Días tristes que se llevó el Levante. Destilando el llanto, cerrando las heridas, limpiando el sudor y el barro. Dejándonos sólo la belleza más pura, el fulgor que escondía un tiempo manchado con la sangre de miles de inocentes.

Ahí está Vejer, la ciudad que un día, asustada se subió a una peña y cerró sus puertas. Asomada a sus almenas vio cómo todos querían conquistarla. Conoció tropas que cruzaban el Estrecho matando en nombre de Dios. Se rindió a nobles castellanos que arrasaron su tierra, sembrando desolación con la cruz en la mano. Divisó grandes batallas en La Janda, piratas berberiscos en sus playas y el monumental desastre de Trafalgar. Vio cómo el destino iba sumando muerte a la muerte. Temblando acurrucada en su peña hasta que poco a poco el viento africano arrastró el Mal muy lejos y Vejer durmió mientras el Levante le susurraba palabras hermosas. Jamás despertó...

Vejer brilla en su sueño desparramada en la montaña. Alzándose entre las dehesas, besada por la brisa del océano, asombrando a propios y extraños con su blancura, sintiendo muy lejos el rumor del río Barbate y la música de las olas de El Palmar. Un espejismo entre alcornoques y pinos. Un capricho de la historia, que se divirtió jugando con muchas generaciones de vejeriegos sin poder nunca acabar con ellos. Un tesoro al alcance de cualquiera.

Subir a la ciudad es soñar con ella y respirar por la cal de las paredes. Perderse por sus calles, recibir con las manos limpias el premio que nos guardaron siglos perversos. Probar a ser moros tomando té en las azoteas que besa el sol de la tarde, a ser caballeros cristianos que otean el horizonte desde un castillo diminuto. Tragarse de golpe la historia del arte al entrar en la parroquia del Divino Salvador, la obra congelada. La arquitectura gótica que se detuvo para abrazar al un templo mudéjar donde no caben más adornos llegados de todas partes, desde Francia a La Alhambra, de Fez a Castilla.

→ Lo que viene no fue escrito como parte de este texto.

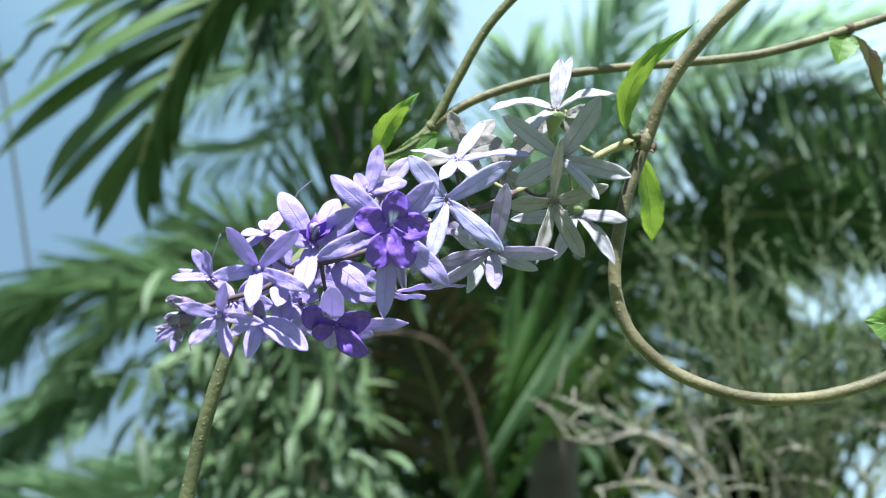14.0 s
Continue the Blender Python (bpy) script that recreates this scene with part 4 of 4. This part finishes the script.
# ---- feathery shrub ----
def feathery_shrub():
    base = at(900, -980, 1.55)
    ob = thing("feathery_shrub", Vector((base.x, base.y, 0)), "grey-green feathery shrub with bare twigs below", "shrub")
    r = random.Random(21)
    foot = Vector((base.x, base.y, -0.05))
    tv, tf = tube(spline([foot, foot.lerp(base, 0.5) + Vector((0.02, 0, 0)), base], 16), (0.022, 0.017, 0.013), 10, 0.2)
    part("trunk", tv, tf, TWIG, ob, "", origin=foot)
    verts, faces = [], []
    for i in range(23):
        u = 550 + 800 * (i + r.uniform(-0.6, 0.6)) / 22
        v = -30 + 0.14 * (u - 560) + r.uniform(-260, 70)
        d = r.uniform(1.35, 1.75)
        tip = at(u, v, d)
        low = at(820 + 0.35 * (u - 820) + r.uniform(-60, 60), -640, r.uniform(1.45, 1.65))
        path = spline([base, low, low.lerp(tip, 0.55) + Vector((r.uniform(-0.05, 0.05), r.uniform(-0.05, 0.05), 0.01)), tip], 48)
        bv, bf = tube(path, (0.0036, 0.0024, 0.0014, 0.0005), 6, 0.1)
        part("branch", bv, bf, TWIG if i % 9 == 0 else RIB, ob, "", origin=base)
        for k in range(22, 49, 4):
            tan = (path[k] - path[k - 1]).normalized()
            for _ in range(2):
                out = Vector((r.uniform(-1, 1), r.uniform(-1, 1), r.uniform(-1, 1)))
                out = (out - tan * out.dot(tan)).normalized()
                dd = (tan * r.uniform(0.5, 1.3) + out * 0.8 + Vector((0, 0, 0.3))).normalized()
                L = 0.20 * (1.1 - 0.75 * (k - 22) / 26) * r.uniform(0.5, 1.2)
                sag = Vector((r.uniform(-0.25, 0.25), r.uniform(-0.25, 0.25), -0.1)) * L
                beads = max(6, int(L / 0.0042))
                for j in range(beads):
                    t = (j + 0.5) / beads
                    c = path[k] + dd * (L * t) + sag * t * t
                    for _ in range(2):
                        n = Vector((r.uniform(-1, 1), r.uniform(-1, 1), r.uniform(-0.4, 1))).normalized()
                        n = (n + dd * 0.5).normalized()
                        w = n.orthogonal().normalized() * 0.0021
                        e = 0.0062 * (1.15 - 0.5 * t) * r.uniform(0.7, 1.3)
                        o = len(verts)
                        verts += [c - w * 0.4, c + w * 0.4, c + n * e * 0.55 + w, c + n * e, c + n * e * 0.55 - w]
                        faces.append((o, o + 1, o + 2, o + 3, o + 4))
    part("feathery_foliage", verts, faces, FEATHER, ob, "fine feathery foliage", None, base, "stuff")
    bare = (((836, -670, 1.5), (725, -574, 1.5), (631, -502, 1.5), (546, -465, 1.5), (464, -434, 1.5), (390, -409, 1.5)),
            ((724, -573, 1.47), (584, -479, 1.47), (501, -497, 1.47), (418, -493, 1.47)), ((798, -630, 1.52), (759, -535, 1.52), (725, -473, 1.52), (681, -425, 1.52), (638, -373, 1.52)),
            ((939, -600, 1.55), (884, -500, 1.55), (862, -432, 1.55), (823, -360, 1.55), (835, -285, 1.55)), ((1011, -571, 1.48), (934, -492, 1.48), (854, -473, 1.48), (791, -494, 1.48)),
            ((848, -637, 1.5), (810, -504, 1.5), (756, -449, 1.5), (758, -395, 1.5)), ((755, -651, 1.45), (637, -575, 1.45), (570, -547, 1.45), (482, -568, 1.45)),
            ((1114, -490, 1.53), (999, -424, 1.53), (925, -408, 1.53), (875, -366, 1.53)))
    for line in bare:
        pts = [base] + [at(*p) + Vector((r.uniform(-1, 1), r.uniform(-1, 1), r.uniform(-1, 1))) * 0.008 for p in line]
        bv, bf = tube(spline(pts, 40), (0.0046, 0.0040, 0.0034, 0.0026, 0.0018, 0.0010), 8, 0.25)
        twig = part("twig", bv, bf, TWIG, ob, "bare pale twig", origin=base)
        path = spline(pts, 40)
        for k in (20, 25, 29, 33, 36, 39):
            p = path[k]
            e = p + Vector((r.uniform(-0.08, 0.06), r.uniform(-0.05, 0.05), r.uniform(-0.03, 0.06)))
            sv, sf = tube(spline([p, (p + e) / 2 + Vector((0, 0, 0.008)), e], 6), (0.0016, 0.0007), 5)
            part("side_twig", sv, sf, TWIG, twig, "", origin=p)
    for i in range(9):
        u, v, d = r.uniform(430, 1050), r.uniform(-560, -310), r.uniform(1.3, 1.7)
        tip = at(u, v, d)
        mid = base.lerp(tip, 0.6) + Vector((r.uniform(-0.06, 0.06), r.uniform(-0.05, 0.05), r.uniform(-0.02, 0.05)))
        path = spline([base, base.lerp(tip, 0.3) + Vector((r.uniform(-0.04, 0.04), 0, r.uniform(-0.03, 0.03))), mid, tip], 24)
        bv, bf = tube(path, (0.006, 0.004, 0.0028, 0.0010), 7, 0.2)
        twig = part("twig", bv, bf, TWIG, ob, "bare pale twig", origin=base)
        for k in (11, 15, 18, 21):
            p = path[k]
            e = p + Vector((r.uniform(-0.09, 0.06), r.uniform(-0.05, 0.05), r.uniform(-0.02, 0.07)))
            sv, sf = tube(spline([p, (p + e) / 2 + Vector((0, 0, 0.008)), e], 6), (0.0018, 0.0007), 5)
            part("side_twig", sv, sf, TWIG, twig, "", origin=p)


feathery_shrub()

# ---- dead frond stalk, cream blossom, cable ----
dead = thing("dead_frond_stalk", Vector((at(345, -780, 3.3).x + 0.05, at(345, -780, 3.3).y, 0)), "brown dead palm stalk bent in an arch beside a withered frond", "palm stalk")
foot = at(345, -780, 3.3)
pts = [Vector((foot.x + 0.05, foot.y, -0.05)), foot, at(320, -590, 3.3), at(262, -425, 3.3), at(190, -352, 3.25), at(90, -345, 3.2), at(0, -400, 3.15)]
v, f = tube(spline(pts, 60), (0.013, 0.011, 0.008, 0.005), 10, 0.1)
part("stalk", v, f, DEAD, dead, "", origin=pts[0])
frond(dead, [at(*p) for p in ((300, -760, 3.5), (250, -560, 3.55), (190, -400, 3.55), (120, -290, 3.55))], 34, 0.36, 0.026, FROND_DEAD, True, 120, 0.008, 0.2, 0.25, 2, (46, 30), VIEW, label="withered brown frond hanging dead")


def cream_blossom():
    c = at(1180, -506, 1.0)
    ob = thing("cream_flower_head", Vector((c.x, c.y, 0)), "dense head of plump cream-white buds over dark leaves", "flower")
    sv, sf = tube(spline([at(1190, -5200, 1.12), at(1190, -1900, 1.1), at(1180, -1100, 1.05), at(1180, -720, 1.05), c], 12), (0.005, 0.003), 8)
    part("stalk", sv, sf, STALK, ob, "", origin=at(1180, -720, 1.05))
    r = random.Random(4)
    for i in range(95):
        o = turn_by(r.gauss(0, 1.5), r.gauss(0, 0.8), r.gauss(0, 0.55))
        p = c + o * 0.018
        axis = (o * 0.4 + turn(r.uniform(-0.5, 0.5), -0.3, 1.0)).normalized()
        bv, bf = ball(p, 0.0036 * r.uniform(0.8, 1.15), 1.5, axis, 8, 0.08)
        fl = part("flower_bud", bv, bf, CREAM, ob, "", origin=p)
        sv, sf = tube([p - axis * 0.004, p - axis * 0.010, (p - axis * 0.012).lerp(c, 0.5)], (0.0012, 0.001, 0.001), 6)
        part("bud_stalk", sv, sf, CALYX, fl, "", origin=p)
    for base, tip in (((1165, -546, 1.02), (1135, -420, 1.04)), ((1205, -546, 1.0), (1275, -436, 1.02)), ((1135, -566, 1.0), (1055, -546, 1.0))):
        a, b = at(*base), at(*tip)
        lv, lf, luv = blade((b - a).length, 10, 6, oval(0.018, 0.5, 0.8), 0.2, 0.4, 0.02, 0.0, 2)
        put("leaf", mesh("leaf", lv, lf, VINE_LEAF, luv), ob, basis(a, b - a, turn(0.1, -0.9, 0.1)), "dark green rounded leaf")


cream_blossom()
cable = thing("hanging_cable", at(-490, -340, 5.3), "thin grey cable hanging slantwise behind the palms", "cable")
lo = at(-400, -760, 5.3)
pts = [Vector((lo.x, lo.y, 0.0)), lo, at(-497, -340, 5.3), at(-572, 20, 5.3), at(-628, 242, 5.3), at(-672, 441, 5.3), at(-740, 800, 5.3)]
v, f = tube(spline(pts, 60), (0.0092, 0.0092), 8)
part("wire", v, f, CABLE, cable, "", origin=pts[2])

Vejer duerme inundada de paz en los brillantes azulejos de la plaza de España, en los arcos del callejón de las Monjas, en la negrura de las cobijadas, en el perezoso reloj del Ayuntamiento, la máquina que certifica que todo sigue igual día tras día. Aunque abran y cierren hoteles y restaurantes. Aunque ahora surferos alegres y rubios pisen sus calles.

Vejer no quiere despertar. Quizás por miedo a nuevos enemigos que vuelvan a ensuciar de desgracia sus casas de nieve. Tal vez porque esté muy cansada de sufrir tanto. Por eso sigue con su sueño eterno y brillante. Por eso, mientras nos bebemos su belleza, hay que pasar de puntillas sobre sus adoquines para no interrumpir el arrullo del Levante.